One grooming salon implemented these protocols and dropped shrinkage from 3.8% to 1.2% over four months. That saved them roughly $200 monthly on $8,000 in retail sales. But the actual win was broader — appointment booking errors dropped, service add-ons got charged correctly, tips distributed properly. Tightening one area of operations tightened everything.

When staff sees you take shrinkage seriously, they take their jobs seriously. They understand that every dollar matters, every transaction counts, and every process exists for a reason.

Making it stick when everything else is chaos

The hardest part isn't designing these systems — it's maintaining them when three dogs are barking, two groomers called in sick, and your biggest client is upset about their poodle's haircut.

Start with just the morning blind count. Do only that for two weeks until it's automatic. Then add the closing routine. Then receipt policies. Building gradually creates lasting habits instead of overwhelming people with a new system they'll abandon by week two.

Make processes visible and physical. Laminated checklists beat digital reminders in a grooming environment. A physical till log beats spreadsheets. When people can touch and see the process, they're more likely to actually follow it.

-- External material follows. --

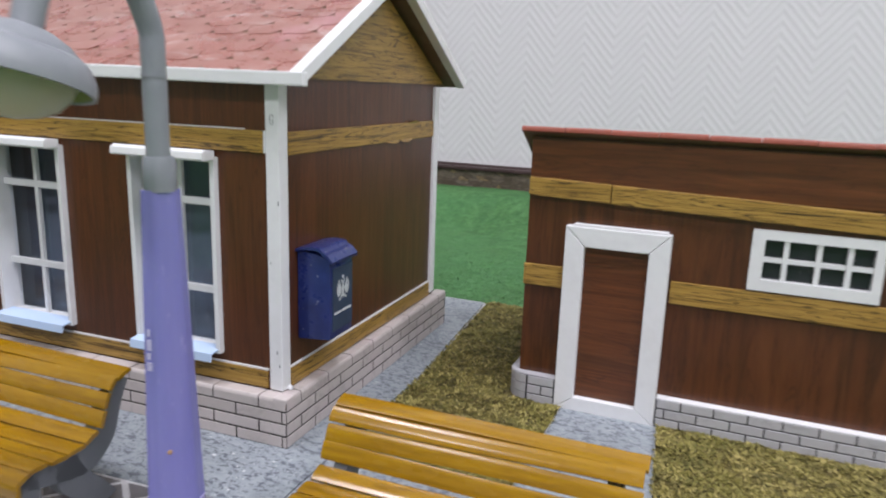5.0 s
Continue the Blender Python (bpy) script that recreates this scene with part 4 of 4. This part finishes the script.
SL, SHB = 0.0168, 0.0056
sfull, shalf = brick_mesh("brick_small", SL - 0.0008, SHB - 0.0008, 0.0004, SHED_BRICK, 0.0002), brick_mesh("brick_small_half", SL / 2 - 0.0008, SHB - 0.0008, 0.0004, SHED_BRICK, 0.0002)
lay(shed_plinth, sfull, shalf, SL, SHB, 3, PX0 + R, DX0 - 0.0006, lambda x, z: Matrix.Translation((x, PY0, z)))
lay(shed_plinth, sfull, shalf, SL, SHB, 3, DX1 + 0.0006, PX1, lambda x, z: Matrix.Translation((x, PY0, z)), 0.004)
lay(shed_plinth, sfull, shalf, SL, SHB, 3, PY0 + R, PY1, lambda y, z: Matrix.Translation((PX0, y, z)) @ QUARTER.inverted())
for c in range(3):
    zc = TOP + SHB * (c + 0.5)
    pts = [(PX0 + R - (R + 0.0006) * math.cos(a), PY0 + R - (R + 0.0006) * math.sin(a)) for a in [radians(4 + 82 / 5 * k) for k in range(6)]]
    pts += [(PX0 + R - R * 0.96 * math.cos(a), PY0 + R - R * 0.96 * math.sin(a)) for a in [radians(86 - 82 / 5 * k) for k in range(6)]]
    part("brick", prism(pts, 2, zc - SHB / 2 + 0.00025, zc + SHB / 2 - 0.00025), SHED_BRICK, shed_plinth)
part("plinth_cap", prism(ring_a, 2, 0.0267, 0.0272), SHED_BRICK, shed_plinth)
part("plinth_cap", box(DX1 + 0.0004, PX1, PY0, HY, 0.0265, 0.0270), WHITE, shed_plinth)


def tiles(parent, outline, node, a, b, gap):
    """Slanted tiles on the lattice of two steps a and b from a node, cut at the outline's edges."""
    fa, fb = gap / 2 / math.hypot(*a), gap / 2 / math.hypot(*b)
    for i in range(-40, 41):
        for j in range(-40, 41):
            sq = []
            for u, v in ((fa, fb), (1 - fa, fb), (1 - fa, 1 - fb), (fa, 1 - fb)):
                sq.append((node[0] + (i + u) * a[0] + (j + v) * b[0], node[1] + (i + u) * a[1] + (j + v) * b[1]))
            poly = clip_polygon(sq, outline)
            if len(poly) < 3:
                continue
            area = abs(sum(poly[k][0] * poly[k - 1][1] - poly[k - 1][0] * poly[k][1] for k in range(len(poly)))) / 2
            if area > 4e-6:
                part("tile", prism(poly, 2, TOP, TOP + 0.0005), TILE, parent)


tiles(left_paving, [(-0.56, 0.2915), (-0.2374, 0.3112), (-0.2424, 0.4545), (-0.56, 0.4325)], (-0.3913, 0.3379), (0.01138, 0.01258), (0.01288, -0.01112), 0.0028)
tiles(right_paving, [(-0.2342, 0.3118), (0.0740, 0.3250), (0.0675, 0.4618), (-0.2396, 0.4560)], (-0.19455, 0.37938), (0.01170, 0.01303), (0.01237, -0.01191), 0.0031)

# the house stands slightly turned on its board
swing = Matrix.Translation((-0.275, 0.515, 0)) @ Matrix.Rotation(radians(1.8), 4, "Z") @ Matrix.Translation((0.275, -0.515, 0))
for ob in (house, mail):
    ob.matrix_basis = swing @ Matrix.Translation(ob.location)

Tie shrinkage prevention to something the team cares about. When monthly shrinkage stays under 2%, everyone gets a $25 bonus. Or the savings go toward the break room upgrade everyone's been asking about. When the team benefits from the win, they'll protect it.

Your retail products shouldn't be a source of stress and loss. They should be straightforward add-on revenue that boosts margins and serves customers better. The protocols here aren't complicated — they just require consistency. Start with the blind count tomorrow morning and build from there.

The money you save from proper margin management isn't abstract. It's the difference between scrambling to make payroll and having cash reserves. Between stressed operations and confident growth. Between hoping nothing goes wrong and knowing you'll catch it when it does.